The electrician has to certify that he did all of the work - the design (which includes sizing the circuits, selecting the cable routes, deciding on methods of installation), the installation itself, and the testing.

He has to certify that he did it, that he exercised reasonable skill and care in doing it, and that to the best of his knowledge and belief it complies with the Wiring Regulations.

He has to certify that it complies with the Building Regulations.

He cannot and will not do those things if you present him with cables you've installed, a CU you've bought, and a request to just connect it up.

It's not just "job assurance", it's regulations and laws.


Also the prices online for the consumer unit complete with MCB's are extremely competative to those available to a couple of electricians I have spoken to so I thought it made sense to buy it?
If they are cheaper then it's because he is adding a markup to them.

So, let's say that the total price for the rewire, with the electrician supplying the parts, is £4,000.

And let's say that that is made up of:

Materials £750 (cost to him)
Markup £500
Labour £2750

So - you see his quote:

Materials £1250
Labour £2750

And (remembering that you won't be able to buy as cheaply as him) you think "Hang on - I can buy the materials myself for £900 - that's going to save me nearly 10%".

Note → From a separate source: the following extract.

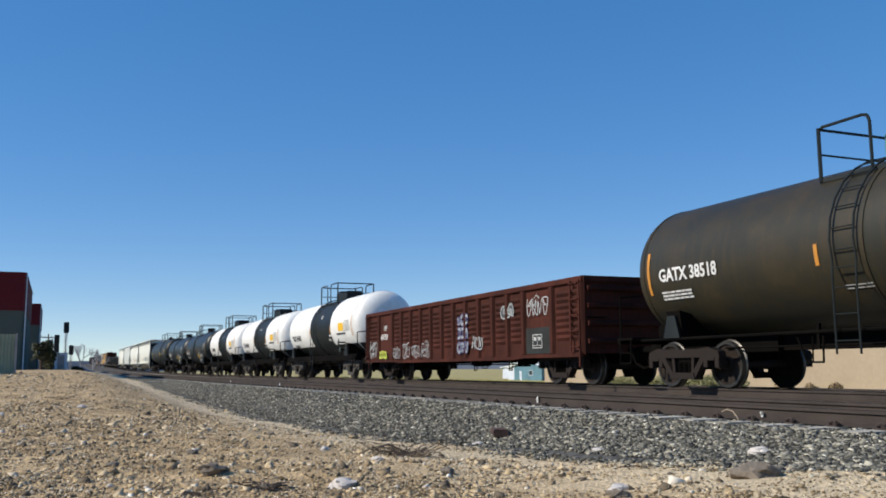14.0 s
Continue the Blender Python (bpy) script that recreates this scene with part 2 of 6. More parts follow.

Now - one assumes that the electrician has struck the right balance with his £4K price and his gross takings of £3250 between being competitive and being able to put food on his table.

So - faced with getting £500 less, will he:

a) Say "OK", and not be able to pay for his shopping for a few weeks?

or

b) Just add it into his labour costs, at which point your rewire price becomes £4,150?
 
Sparkiemike is spot on.

Additionally, what you don't seem to take into account, is that the electrician has to sign this (or something similar):

FOR DESIGN, CONSTRUCTION, INSPECTION & TESTING
I being the person responsible for the Design, Construction, Inspection & Testing of the electrical installation (as indicated by my signature below), particulars of which are described above, having exercised reasonable skill and care when carrying out the Design, Construction, Inspection & Testing, hereby CERTIFY that the said work for which I have been responsible is to the best of my knowledge and belief in accordance with BS 7671:2008 amended to .......... (date) except for the departures, if any, detailed as follows

He then has to notify the job via his 'scheme', certifying that the installation complies with the 'Building Regulations'.

So, most electricians will not be happy with you wanting to do half the job to try and save a few pound.
 
If you qualified eletricians where offered a job lot of consumer units would you buy them? Im not talking about someone in a pub offering you them but from a wholesaler or something - I think you would
The only instance where a whole load of identical consumer units would be required is for a new build block of flats or housing estate - and in those situations, they would generally be supplied preconfigured specifically for the job by the manufacturer.

Otherwise, each property is different and will therefore require a different unit.
Well given the likes of screfix sell fully loaded consumer units there must be a market for them.

The thing is while there is some variation it's not that unreasonable to make a unit that will cover most domestic properties while leaving some expansion room. Most houses have a pretty similar complement of circuits (3 rings, 2 lighting and a handfull of others that vary from house to house). Some installs may require you to swap out the odd breaker (e.g. to change the rating of the cooker or shower breaker) but that is probablly still less effort than building the unit from scratch and personally i'd rather have unused breakers than have blanks*.

*it can get difficult to buy breakers a decade or so down the line and the cover mount blanks that seem to be common nowadays look WAY too easy for kids to remove for my liking.
 
Lets have a look further at the
Shower - 50 AMP

What is the rating of the shower?
What makes you think you need 50amp CPD?
What is the CSA of the cable, its length and what is it routed through?


and
Smoke Alarm - 6 AMP
It is not recommended to have smoke alarms on a separate breaker. Its better to run them from a regularly used lighting circuit. Then you know if the breaker has tripped.

Only one lighting circuit?
 
Taylortwocities";p="2244194 said:
Smoke Alarm - 6 AMP
It is not recommended to have smoke alarms on a separate breaker. Its better to run them from a regularly used lighting circuit. Then you know if the breaker has tripped.

I use to agree with you on that one, but then I heard (cant remember where, and dont know any regs to back this up..) that smoke alarms should now be on their own dedicated circuit?
 
flyingsparks said:
I use to agree with you on that one, but then I heard (cant remember where, and dont know any regs to back this up..) that smoke alarms should now be on their own dedicated circuit?

It depends on the grade of alarm system as defined in BS5839-6
For Grade 'D' which is what you are likely to have in a domestic dwelling (Grade D: A system of one or more mains-powered smoke alarms, each with an integral standby supply) a regularly used lighting circuit is recommended for Grade D systems.

EDIT:An independent circuit is also allowed

Grade ‘A’, ‘B’ and 'C' fire detection and alarm systems are integrated systems generally incorporating a control and indication panel or panels, and are the only systems that require separate circuits.